Can just anyone become a good lute player, in other words, is it possible for every person to reach enlightenment in our lutedō? No. Dōgen is clear about this. If you “lack the aspiration to walk the Way, you will return empty-handed from the mountain of goodness and the ocean of virtue”, as he says poetically. So, even if you are lucky enough to hold a great lute in your hands and have beautiful music on your music stand, you still must work at it with all your mind in the manner described above. There is no other way. However, don’t despair, as Dōgen has some reassuring remarks for those not yet following the Way of the Lute. He says that a good teacher can help you to become better, and that even if you cannot find a good teacher, if you have “a deep aspiration to live this incomparable way of life, surely you will become familiar with the practice of such a Way”. But Dōgen thinks a good teacher is the best to help you forward, as “not to encounter a true teacher will result in being led around by your feelings and emotions.” I think this is a statement all too familiar to many of us who have to struggle along without the guidance of a good teacher. A good teacher will show you how to improve yourself without struggling.

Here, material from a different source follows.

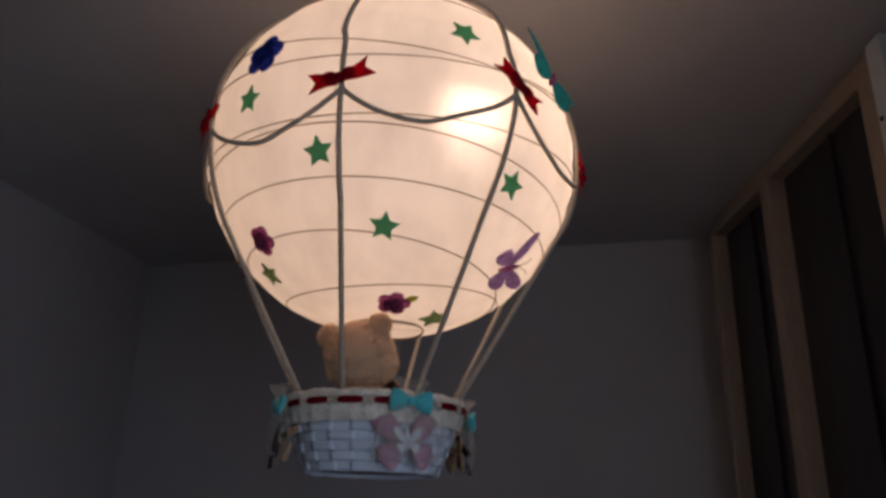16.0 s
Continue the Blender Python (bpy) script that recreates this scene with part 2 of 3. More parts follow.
GLASS = bpy.data.materials.new("bulb_glass")
GLASS.use_nodes = True
GLASS.node_tree.nodes["Principled BSDF"].inputs["Emission Color"].default_value = (1.0, 0.68, 0.49, 1)
GLASS.node_tree.nodes["Principled BSDF"].inputs["Emission Strength"].default_value = 14
PANE = bpy.data.materials.new("window_pane")
PANE.use_nodes = True
PANE.node_tree.nodes["Principled BSDF"].inputs["Transmission Weight"].default_value = 1.0
PANE.node_tree.nodes["Principled BSDF"].inputs["Roughness"].default_value = 0.02

# ---- helpers for building ----


def finish(name, mesh, mats, parent=None, label="", smooth=True):
    for m in mats if isinstance(mats, (list, tuple)) else (mats,):
        mesh.materials.append(m)
    if smooth:
        for p in mesh.polygons:
            p.use_smooth = True
    ob = new(name, mesh)
    if parent is not None:
        ob.parent = parent
    if label:
        ob["label"] = label
    return ob


def part(name, bm, mats, parent=None, label="", smooth=True):
    """Links a bmesh as one mesh object under a thing or part."""
    bmesh.ops.recalc_face_normals(bm, faces=bm.faces)
    me = bpy.data.meshes.new(name)
    bm.to_mesh(me)
    bm.free()
    return finish(name, me, mats, parent, label, smooth)


def raw(name, verts, faces, mats, parent=None, label="", smooth=True):
    me = bpy.data.meshes.new(name)
    me.from_pydata(verts, [], faces)
    me.update()
    return finish(name, me, mats, parent, label, smooth)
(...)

Somewhere in his book, Dōgen has a moment of reflection on his own instructions. He is in the middle of telling the reader how to be a good cook by giving much practical advice on many of the every-day details of running a kitchen for a large monastery. And he is putting all this practical advice into a broader perspective by saying you should do whatever you do with care and attention, when he suddenly takes a step back and says: “These things are truly a matter of course. Yet we remain unclear about them because our minds go racing about like horses running wild in the fields, while our emotions remain unmanageable, like monkeys swinging in the trees.” And perhaps his next remarks are the best lesson he is giving us: “If only we would step back to carefully reflect on the horse and the monkey, our lives would naturally become one with our work. Doing so is the means whereby we turn things even while simultaneously we are being turned by them. It is vital that we clarify and harmonize our lives with our work, and not lose sight of either the absolute or the practical.”

Dōgen has given me much to think about and his instructions have yielded many practical additions to my lutedō. I invite you, too, to consider his lessons as you might find them useful for your own Way of the Lute.

David van Ooijen 2010

The translations of Dōgen’s Instructions for the Zen Cook are by Thomas Wright, and taken from the book How to Cook Your Life by Kōshō Uchiyama Rōshi (Shambhala, Boston & London, 2005).